What to work on: For this exercise, repeat all of the material verbatim apart from its images.

Supplied data:
<<<<
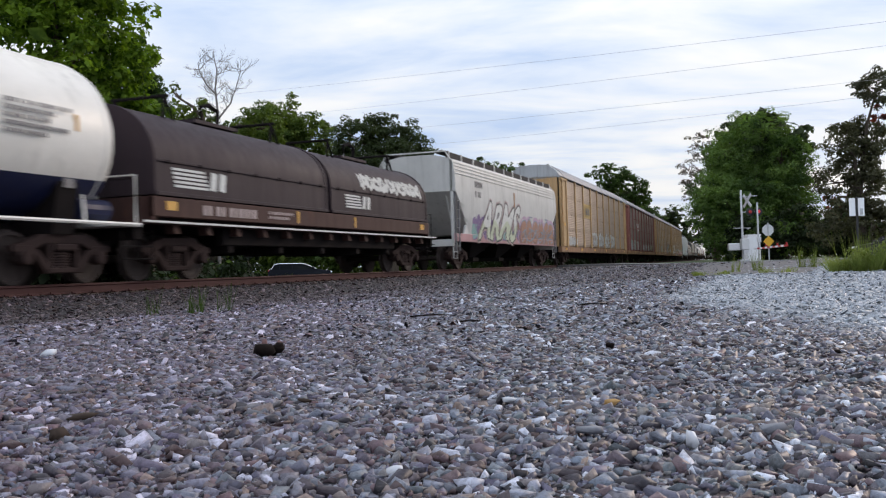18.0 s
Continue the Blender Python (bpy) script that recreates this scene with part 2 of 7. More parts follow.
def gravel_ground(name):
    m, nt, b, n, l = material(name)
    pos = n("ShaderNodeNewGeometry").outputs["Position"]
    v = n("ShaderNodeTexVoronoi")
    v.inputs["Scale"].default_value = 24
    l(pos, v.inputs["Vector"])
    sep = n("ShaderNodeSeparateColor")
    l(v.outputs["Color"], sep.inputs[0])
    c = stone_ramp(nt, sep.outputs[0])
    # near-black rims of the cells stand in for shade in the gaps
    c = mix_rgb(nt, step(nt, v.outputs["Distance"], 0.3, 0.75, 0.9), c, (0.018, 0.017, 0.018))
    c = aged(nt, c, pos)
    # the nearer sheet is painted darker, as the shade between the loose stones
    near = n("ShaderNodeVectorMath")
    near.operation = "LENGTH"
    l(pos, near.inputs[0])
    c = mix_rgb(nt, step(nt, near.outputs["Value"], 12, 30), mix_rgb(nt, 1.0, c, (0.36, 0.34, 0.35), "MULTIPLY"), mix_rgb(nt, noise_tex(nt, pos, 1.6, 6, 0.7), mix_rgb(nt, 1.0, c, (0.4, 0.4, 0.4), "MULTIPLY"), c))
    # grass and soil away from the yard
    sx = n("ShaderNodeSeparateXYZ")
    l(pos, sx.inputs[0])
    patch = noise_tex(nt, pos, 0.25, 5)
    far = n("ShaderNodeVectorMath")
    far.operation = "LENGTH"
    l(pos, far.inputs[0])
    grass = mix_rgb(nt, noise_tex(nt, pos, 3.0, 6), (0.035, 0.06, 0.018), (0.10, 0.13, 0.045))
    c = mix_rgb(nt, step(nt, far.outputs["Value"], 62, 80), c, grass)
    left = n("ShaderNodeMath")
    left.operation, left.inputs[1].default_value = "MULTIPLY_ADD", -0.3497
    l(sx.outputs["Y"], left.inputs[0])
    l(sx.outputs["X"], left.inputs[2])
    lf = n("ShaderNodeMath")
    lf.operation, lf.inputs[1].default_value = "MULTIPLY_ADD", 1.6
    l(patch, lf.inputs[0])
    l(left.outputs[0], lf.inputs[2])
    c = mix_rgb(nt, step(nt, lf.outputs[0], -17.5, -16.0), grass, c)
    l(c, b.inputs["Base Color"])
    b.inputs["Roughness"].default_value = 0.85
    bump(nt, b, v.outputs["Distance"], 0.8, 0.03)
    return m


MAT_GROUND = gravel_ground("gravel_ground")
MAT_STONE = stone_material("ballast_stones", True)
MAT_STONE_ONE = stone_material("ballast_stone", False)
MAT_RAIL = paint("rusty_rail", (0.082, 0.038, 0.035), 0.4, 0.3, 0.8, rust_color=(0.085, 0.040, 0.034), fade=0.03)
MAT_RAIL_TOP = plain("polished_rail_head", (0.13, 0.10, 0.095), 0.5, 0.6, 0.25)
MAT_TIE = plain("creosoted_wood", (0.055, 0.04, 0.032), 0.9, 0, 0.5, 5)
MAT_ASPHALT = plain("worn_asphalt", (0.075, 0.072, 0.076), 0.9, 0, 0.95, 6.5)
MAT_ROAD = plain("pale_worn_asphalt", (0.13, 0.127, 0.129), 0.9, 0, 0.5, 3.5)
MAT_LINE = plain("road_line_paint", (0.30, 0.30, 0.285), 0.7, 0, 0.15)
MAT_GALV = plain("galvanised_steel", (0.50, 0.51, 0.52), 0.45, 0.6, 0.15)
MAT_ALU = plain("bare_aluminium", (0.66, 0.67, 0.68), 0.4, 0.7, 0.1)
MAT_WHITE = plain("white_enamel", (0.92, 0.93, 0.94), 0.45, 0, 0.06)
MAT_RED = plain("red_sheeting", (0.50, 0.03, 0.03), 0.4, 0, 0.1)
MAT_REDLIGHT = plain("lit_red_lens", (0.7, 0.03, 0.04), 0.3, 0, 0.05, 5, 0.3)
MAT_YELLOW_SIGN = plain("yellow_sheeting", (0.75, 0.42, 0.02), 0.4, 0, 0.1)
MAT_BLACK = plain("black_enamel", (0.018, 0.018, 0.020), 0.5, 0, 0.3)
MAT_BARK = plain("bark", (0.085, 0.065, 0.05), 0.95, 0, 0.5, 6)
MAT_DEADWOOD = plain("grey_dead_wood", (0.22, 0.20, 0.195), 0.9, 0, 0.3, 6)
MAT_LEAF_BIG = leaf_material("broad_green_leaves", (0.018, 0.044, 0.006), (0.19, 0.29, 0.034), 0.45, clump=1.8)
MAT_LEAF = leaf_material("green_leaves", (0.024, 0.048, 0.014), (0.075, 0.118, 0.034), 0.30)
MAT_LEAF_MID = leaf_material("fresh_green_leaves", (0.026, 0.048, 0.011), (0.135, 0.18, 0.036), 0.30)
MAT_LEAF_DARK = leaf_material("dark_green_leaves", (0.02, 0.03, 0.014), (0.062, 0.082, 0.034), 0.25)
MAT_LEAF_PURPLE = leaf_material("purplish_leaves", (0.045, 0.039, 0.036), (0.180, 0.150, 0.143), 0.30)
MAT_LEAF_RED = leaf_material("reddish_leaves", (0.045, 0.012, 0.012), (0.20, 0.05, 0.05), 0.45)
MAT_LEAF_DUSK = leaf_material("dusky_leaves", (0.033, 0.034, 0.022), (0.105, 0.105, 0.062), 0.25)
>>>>
Written response:
18.0 s
Continue the Blender Python (bpy) script that recreates this scene with part 2 of 7. More parts follow.
def gravel_ground(name):
    m, nt, b, n, l = material(name)
    pos = n("ShaderNodeNewGeometry").outputs["Position"]
    v = n("ShaderNodeTexVoronoi")
    v.inputs["Scale"].default_value = 24
    l(pos, v.inputs["Vector"])
    sep = n("ShaderNodeSeparateColor")
    l(v.outputs["Color"], sep.inputs[0])
    c = stone_ramp(nt, sep.outputs[0])
    # near-black rims of the cells stand in for shade in the gaps
    c = mix_rgb(nt, step(nt, v.outputs["Distance"], 0.3, 0.75, 0.9), c, (0.018, 0.017, 0.018))
    c = aged(nt, c, pos)
    # the nearer sheet is painted darker, as the shade between the loose stones
    near = n("ShaderNodeVectorMath")
    near.operation = "LENGTH"
    l(pos, near.inputs[0])
    c = mix_rgb(nt, step(nt, near.outputs["Value"], 12, 30), mix_rgb(nt, 1.0, c, (0.36, 0.34, 0.35), "MULTIPLY"), mix_rgb(nt, noise_tex(nt, pos, 1.6, 6, 0.7), mix_rgb(nt, 1.0, c, (0.4, 0.4, 0.4), "MULTIPLY"), c))
    # grass and soil away from the yard
    sx = n("ShaderNodeSeparateXYZ")
    l(pos, sx.inputs[0])
    patch = noise_tex(nt, pos, 0.25, 5)
    far = n("ShaderNodeVectorMath")
    far.operation = "LENGTH"
    l(pos, far.inputs[0])
    grass = mix_rgb(nt, noise_tex(nt, pos, 3.0, 6), (0.035, 0.06, 0.018), (0.10, 0.13, 0.045))
    c = mix_rgb(nt, step(nt, far.outputs["Value"], 62, 80), c, grass)
    left = n("ShaderNodeMath")
    left.operation, left.inputs[1].default_value = "MULTIPLY_ADD", -0.3497
    l(sx.outputs["Y"], left.inputs[0])
    l(sx.outputs["X"], left.inputs[2])
    lf = n("ShaderNodeMath")
    lf.operation, lf.inputs[1].default_value = "MULTIPLY_ADD", 1.6
    l(patch, lf.inputs[0])
    l(left.outputs[0], lf.inputs[2])
    c = mix_rgb(nt, step(nt, lf.outputs[0], -17.5, -16.0), grass, c)
    l(c, b.inputs["Base Color"])
    b.inputs["Roughness"].default_value = 0.85
    bump(nt, b, v.outputs["Distance"], 0.8, 0.03)
    return m


MAT_GROUND = gravel_ground("gravel_ground")
MAT_STONE = stone_material("ballast_stones", True)
MAT_STONE_ONE = stone_material("ballast_stone", False)
MAT_RAIL = paint("rusty_rail", (0.082, 0.038, 0.035), 0.4, 0.3, 0.8, rust_color=(0.085, 0.040, 0.034), fade=0.03)
MAT_RAIL_TOP = plain("polished_rail_head", (0.13, 0.10, 0.095), 0.5, 0.6, 0.25)
MAT_TIE = plain("creosoted_wood", (0.055, 0.04, 0.032), 0.9, 0, 0.5, 5)
MAT_ASPHALT = plain("worn_asphalt", (0.075, 0.072, 0.076), 0.9, 0, 0.95, 6.5)
MAT_ROAD = plain("pale_worn_asphalt", (0.13, 0.127, 0.129), 0.9, 0, 0.5, 3.5)
MAT_LINE = plain("road_line_paint", (0.30, 0.30, 0.285), 0.7, 0, 0.15)
MAT_GALV = plain("galvanised_steel", (0.50, 0.51, 0.52), 0.45, 0.6, 0.15)
MAT_ALU = plain("bare_aluminium", (0.66, 0.67, 0.68), 0.4, 0.7, 0.1)
MAT_WHITE = plain("white_enamel", (0.92, 0.93, 0.94), 0.45, 0, 0.06)
MAT_RED = plain("red_sheeting", (0.50, 0.03, 0.03), 0.4, 0, 0.1)
MAT_REDLIGHT = plain("lit_red_lens", (0.7, 0.03, 0.04), 0.3, 0, 0.05, 5, 0.3)
MAT_YELLOW_SIGN = plain("yellow_sheeting", (0.75, 0.42, 0.02), 0.4, 0, 0.1)
MAT_BLACK = plain("black_enamel", (0.018, 0.018, 0.020), 0.5, 0, 0.3)
MAT_BARK = plain("bark", (0.085, 0.065, 0.05), 0.95, 0, 0.5, 6)
MAT_DEADWOOD = plain("grey_dead_wood", (0.22, 0.20, 0.195), 0.9, 0, 0.3, 6)
MAT_LEAF_BIG = leaf_material("broad_green_leaves", (0.018, 0.044, 0.006), (0.19, 0.29, 0.034), 0.45, clump=1.8)
MAT_LEAF = leaf_material("green_leaves", (0.024, 0.048, 0.014), (0.075, 0.118, 0.034), 0.30)
MAT_LEAF_MID = leaf_material("fresh_green_leaves", (0.026, 0.048, 0.011), (0.135, 0.18, 0.036), 0.30)
MAT_LEAF_DARK = leaf_material("dark_green_leaves", (0.02, 0.03, 0.014), (0.062, 0.082, 0.034), 0.25)
MAT_LEAF_PURPLE = leaf_material("purplish_leaves", (0.045, 0.039, 0.036), (0.180, 0.150, 0.143), 0.30)
MAT_LEAF_RED = leaf_material("reddish_leaves", (0.045, 0.012, 0.012), (0.20, 0.05, 0.05), 0.45)
MAT_LEAF_DUSK = leaf_material("dusky_leaves", (0.033, 0.034, 0.022), (0.105, 0.105, 0.062), 0.25)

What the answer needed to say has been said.